I can clearly remember my first martial art class. The mirrors along the walls, the rack of exotic and seemingly deadly weapons, and most of all, the instructor. The crisp white uniform, the intricate design of the patches, and the jet black, black belt. Her moves were perfect, as though I’d stepped into one of the movies I additively watched on Saturday mornings. Even though she was 5’4″ and 110Lbs. soaking wet, everyone in the class gave her the respect she demanded. At age 13, I knew I wanted a black belt, I wanted people to look up to me the way I looked up to her. The black belt, became, for me, a symbol of respect and admiration.

Over the years (I am now 34) I’ve moved around a lot, and the “distraction” of college, and life in general continued to keep me from attaining my black belt. I always continued my training, but never stuck with one style long enough.
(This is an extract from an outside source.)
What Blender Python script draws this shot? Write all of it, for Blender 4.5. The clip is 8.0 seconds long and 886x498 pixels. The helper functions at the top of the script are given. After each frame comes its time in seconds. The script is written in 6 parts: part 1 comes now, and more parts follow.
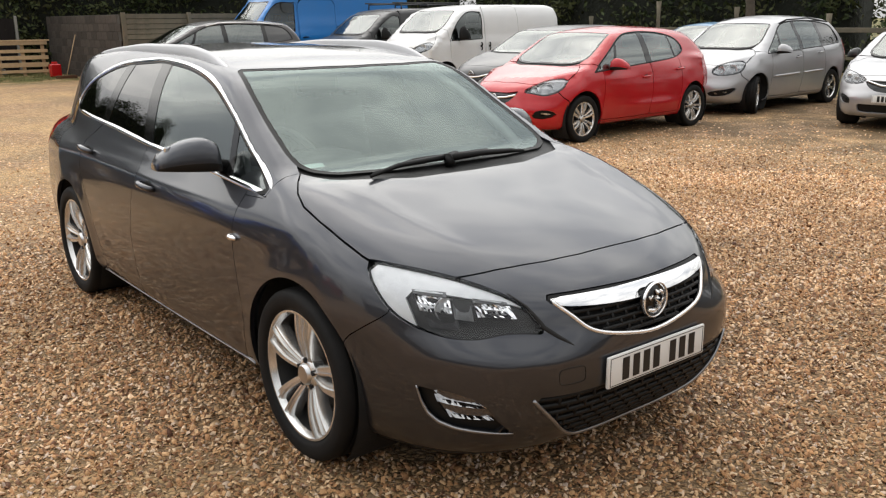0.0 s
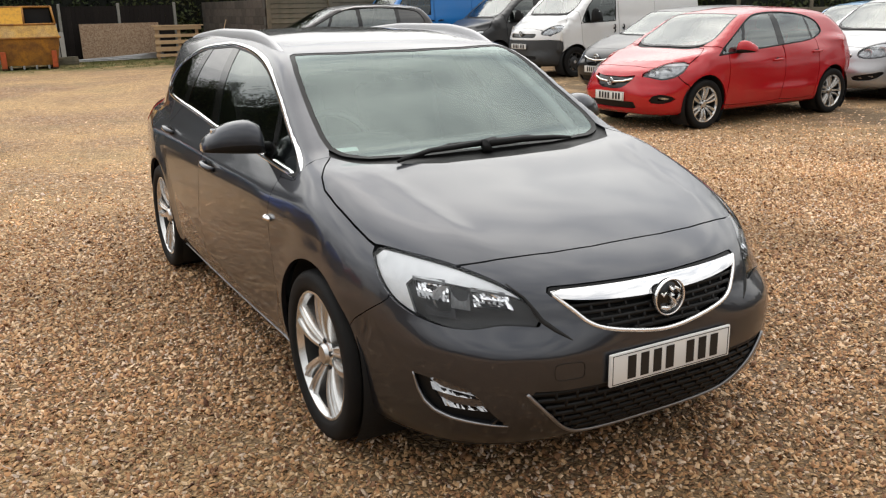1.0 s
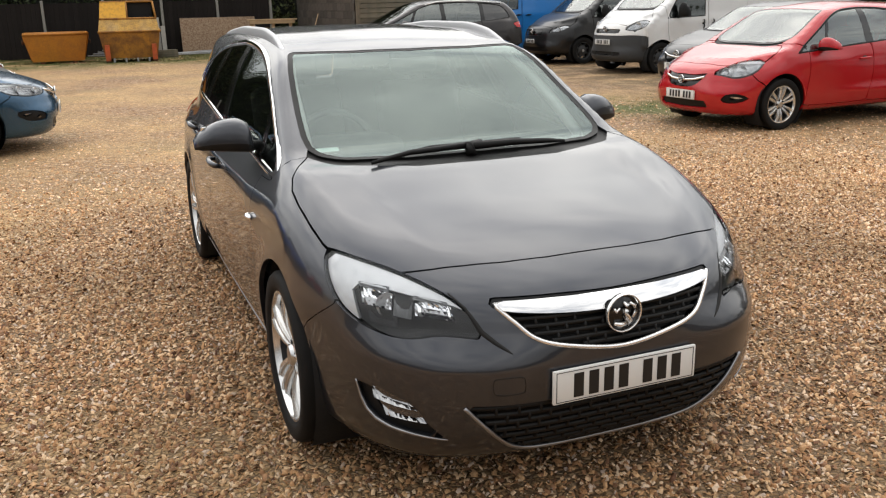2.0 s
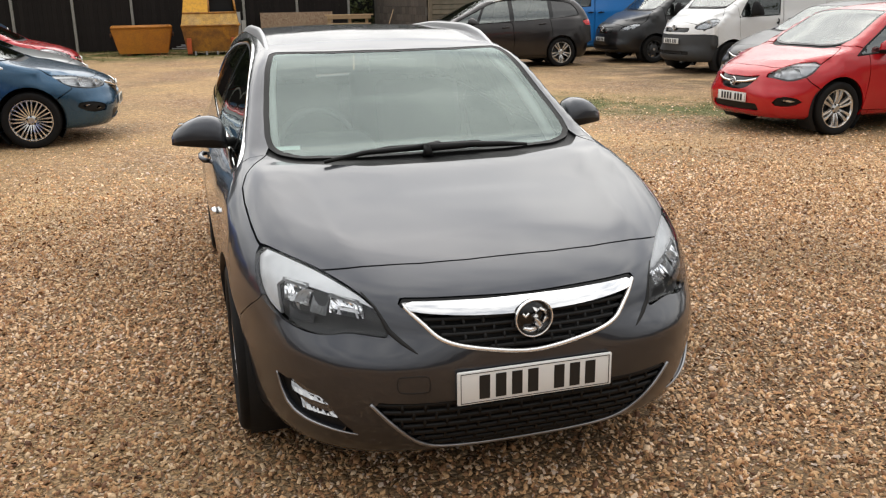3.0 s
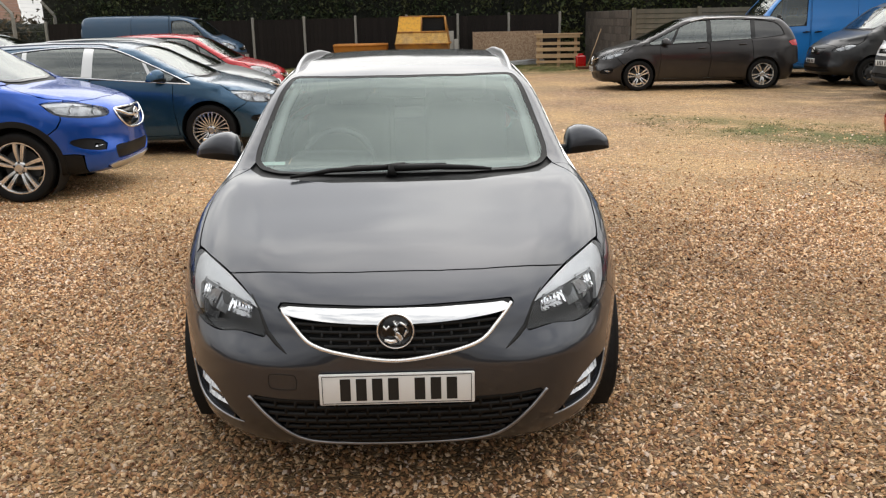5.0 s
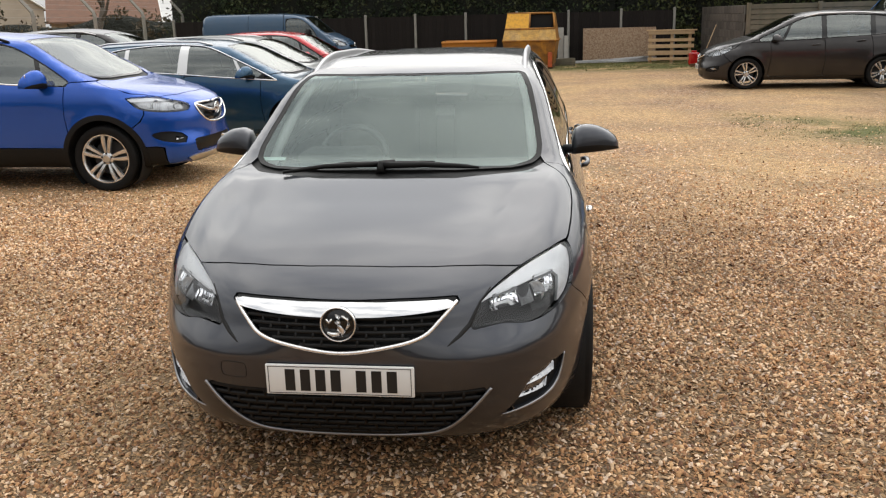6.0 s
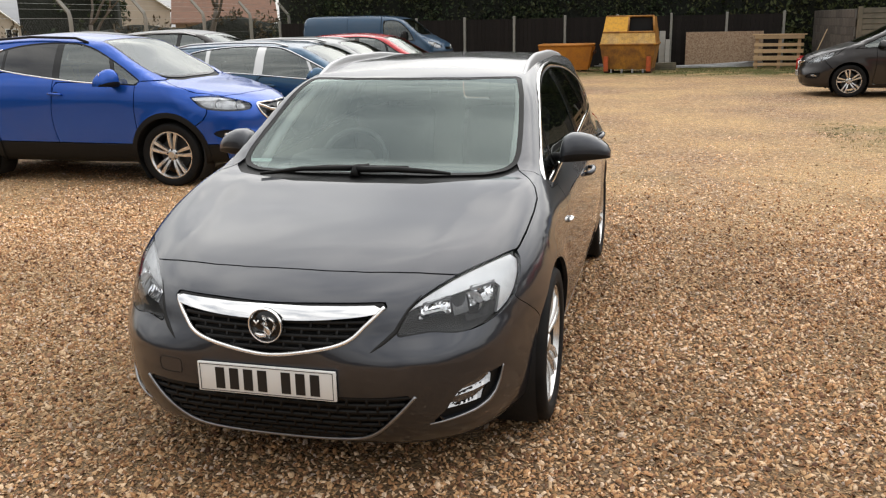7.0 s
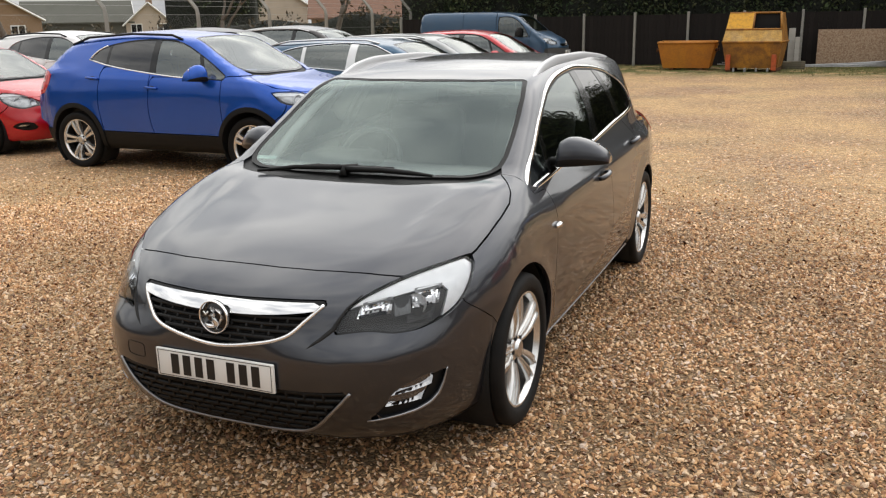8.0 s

In those 21 years, when I tell people I practice martial arts, the first question is usually “Do you have a black belt?”, my answer had always been no.

Recently I hear martial artists, and the community in general, talking about what it means to have a black belt, and it’s meaning being diluted by schools that are too willing to hand them out. Schools that are more worried about making money then teaching good martial arts. $2,000 and 2 years of your life get you a black belt, regardless of effort and ability. They go home proud of the accomplishment, others are embarrassed by their school.

This is not to say we need to train like Kurt Sloane, with bloody shins and mangled fists. But I’ve seen black belts that are unable to perform the basic techniques of their art. How many of your fellow students do you see simply going through the motions, or “phoning it in” as I heard it called recently. Don’t get me wrong, students should be able to chose their level of commitment and dedication, but if you’re teaching others, or even being looked up to as an example, you should have a solid foundation. Part of being a black belt, is that you are an example, for other students, or anyone else for that matter.

So what has happened to my childhood symbol of respect and admiration? Two weeks ago I tested for, and received, my Black Belt. It was the most physically demanding event of my life, three and a half hours of intense physical exertion. Since then, my I’ve been thinking a lot about what it means to have a black belt, and what it’s dilution means to me.

While not a majority, there are people that, simply put, do not deserve the black belt they wear. But what criteria do I use to judge them? Do I compare their entire martial art career to mine? Do we, as a culture, form some sort of committee to over-see all the schools? Do we allow the government to regulate black belts? The obvious answer is no. So can I, or anyone, determine if someone deserves a black belt? Unless my signature is on their certificate who am I to say, one person is more deserving then another.

The general public still has a certain respect for anyone with a black belt, even though most have never witnessed a test, or been involved in the martial arts. Their knowledge is derived from mass media and popular culture and are, for the most part, unaware of any developments in the martial art community. Most martial artists become less and less concerned about how the general public views them as the years of training pass. Their ego is less effected by the perception of others, outside the martial arts community.

It’s the opinion of other martial artists which are most influenced by the “dilution effect”. Telling another martial artists that you have a black belt in Tae Kwon Do means little if anything (I believe this effect has most damaged Tae Kwon Do). This, of course, is not limited to Tae Kwon Do, but applies, to some degree, to all styles and schools. The people that truly know what your black belt is worth, is your fellow students, and your instructor. Finally, you are the only person in the entire world that understands what your black belt means.